Another mistake by match officials created controversy and helped Argentina reach the quarter-finals of the World Cup in Johannesburg on Sunday.
After England had a goal not given earlier in the day against Germany despite the ball having crossed the line, Argentina benefited in their last-16 match against Mexico with one that should have been disallowed.
Carlos Tevez was the nearest to goal when he headed Argentina's opener in the 26th minute in Johannesburg's Soccer City Stadium after taking a pass from Lionel Messi.
Italian assistant referee Stefano Ayroldi did not raise his flag and the goal was allowed to stand after discussions with referee Roberto Rosetti, despite protests from the Mexicans.
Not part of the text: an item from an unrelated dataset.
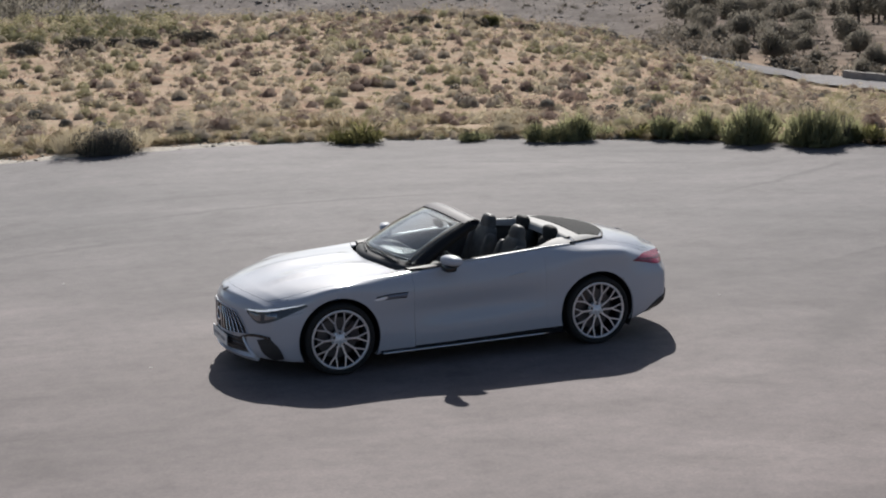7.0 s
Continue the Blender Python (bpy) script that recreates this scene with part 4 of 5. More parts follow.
# ---- sides: vent, handle, sill strip, belt line, arches ----
for side in (-1, 1):
    way = (0, -side, 0)
    F = lambda pts: flip(pts, -side)
    v = part("wing_vent", draped(F([(-0.99, 1, 0.688), (-0.85, 1, 0.690), (-0.68, 1, 0.692)]), F([(-0.985, 1, 0.710), (-0.85, 1, 0.726), (-0.665, 1, 0.732)]), way, 0.003, 0.015, 16, 3), VENT_GREY, car, "slim wing vent with chrome fin", smooth=True)
    for pts in (((-0.985, 1, 0.712), (-0.85, 1, 0.728), (-0.665, 1, 0.734)), ((-0.90, 1, 0.688), (-0.80, 1, 0.690), (-0.68, 1, 0.691))):
        part("vent_edge", trim_line(F(pts), way, 0.0055, 0.004), BLACK_GLOSS, v)
    part("vent_fin", trim_line(F([(-0.86, 1, 0.710), (-0.76, 1, 0.714), (-0.675, 1, 0.718)]), way, 0.007, 0.006), CHROME, v)
    part("vent_tip", draped(F([(-1.005, 1, 0.686), (-0.94, 1, 0.684), (-0.88, 1, 0.696)]), F([(-1.005, 1, 0.694), (-0.94, 1, 0.710), (-0.88, 1, 0.716)]), way, 0.008, 0.01, 10, 3), BRIGHT, v, smooth=True)
    h = part("door_handle", draped(F([(0.385, 1, 0.782), (0.48, 1, 0.792), (0.585, 1, 0.804)]), F([(0.385, 1, 0.794), (0.48, 1, 0.812), (0.585, 1, 0.822)]), way, 0.009, 0.014, 14, 3, 0.010), PAINT, DOORS[side], "flush door handle", smooth=True)
    part("sill_strip", tube([(x, side * 0.944, 0.164 + 0.012 * (x + 0.9) / 1.7) for x in np.linspace(-0.93, 0.80, 12)], 0.0095, 8), CHROME, car, "bright sill strip", smooth=True)
    blade = [[(x, side * (0.80), 0.145), (x, side * 0.93, 0.155 + 0.012 * (x + 0.9) / 1.7), (x, side * 0.935, 0.172 + 0.012 * (x + 0.9) / 1.7), (x, side * 0.90, 0.20)] for x in np.linspace(-0.95, 0.97, 12)]
    part("sill_blade", sheet(blade, 0.006), BLACK_GLOSS, car, "black aerodynamic sill blade")
    belt = []
    for X in np.linspace(-0.16, 1.10, 24):
        w, z = float(curve_at(LINE_W[6], X)), float(curve_at(LINE_Z[6], X))
        belt.append((X, side * (w - 0.012), z + 0.004))
    part("belt_trim", tube(belt, 0.0085, 8), BELT, car, "bright belt-line trim", smooth=True)
    for cx, cz, ARCH in WHEELS:
        rows = []
        for k in range(41):
            a = radians(-28 + 236 * k / 40)
            x, z = cx + math.cos(a) * ARCH, cz + math.sin(a) * ARCH
            rows.append([(x, side * 0.93, z), (cx + math.cos(a) * (ARCH + 0.012), side * 0.80, cz + math.sin(a) * (ARCH + 0.012)), (cx + math.cos(a) * (ARCH + 0.012), side * 0.58, cz + math.sin(a) * (ARCH + 0.012)),
                         (cx + math.cos(a) * 0.05, side * 0.56, cz + math.sin(a) * 0.05)])
        rows = [[(x, y, max(z, 0.13)) for x, y, z in r] for r in rows]
        part("wheel_arch_liner", sheet(rows), UNDER, car, smooth=True)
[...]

Argentina players then joined in the protests when it appeared the goal would be disallowed, as everyone in the stadium who had watched replays on the huge screens could see that Tevez was clearly offside.
Despite this - and because technological aids are not allowed - the goal was allowed to stand, although it was unclear whether the officials had seen the replays.
"Before today I was not an advocate of technology in football, but now I am a convert," former Scotland international and BBC pundit Alan Hansen said.
Argentina went on to win 3-1 thanks to goals from Gonzalo Higuain following a mistake by Ricardo Osario and a Tevez thunderbolt from outside the area seven minutes after the break before Javier Hernandez rifled one back for Mexico.
The victory sets up a quarter-final against Germany in Cape Town Saturday. The two sides met at the same stage at the 2006 World Cup in Germany when Argentina went out in a penalty shoot-out.
England midfielder Frank Lampard called earlier for football to adopt technology to avoid errors similar to the one that saw his goal not given during England's 4-1 defeat to Germany Sunday.
Lampard said he did not need to watch television replays of the incident to know the goal should have been allowed.
"I knew straight away that it was over the line ... clearly by a yard or so," he said of his blast, which hit the underside of the crossbar and then bounced downwards over the line and out again.
Before the World Cup, players had been told about "a million different rules and changes that hardly affect the game", Lampard said.
"But the big one that affected the game today hasn't been brought in," Lampard said, referring to goal-line technology.
Football's governing body, FIFA, has steadfastly refused to install sensors and other technology-assisted measures.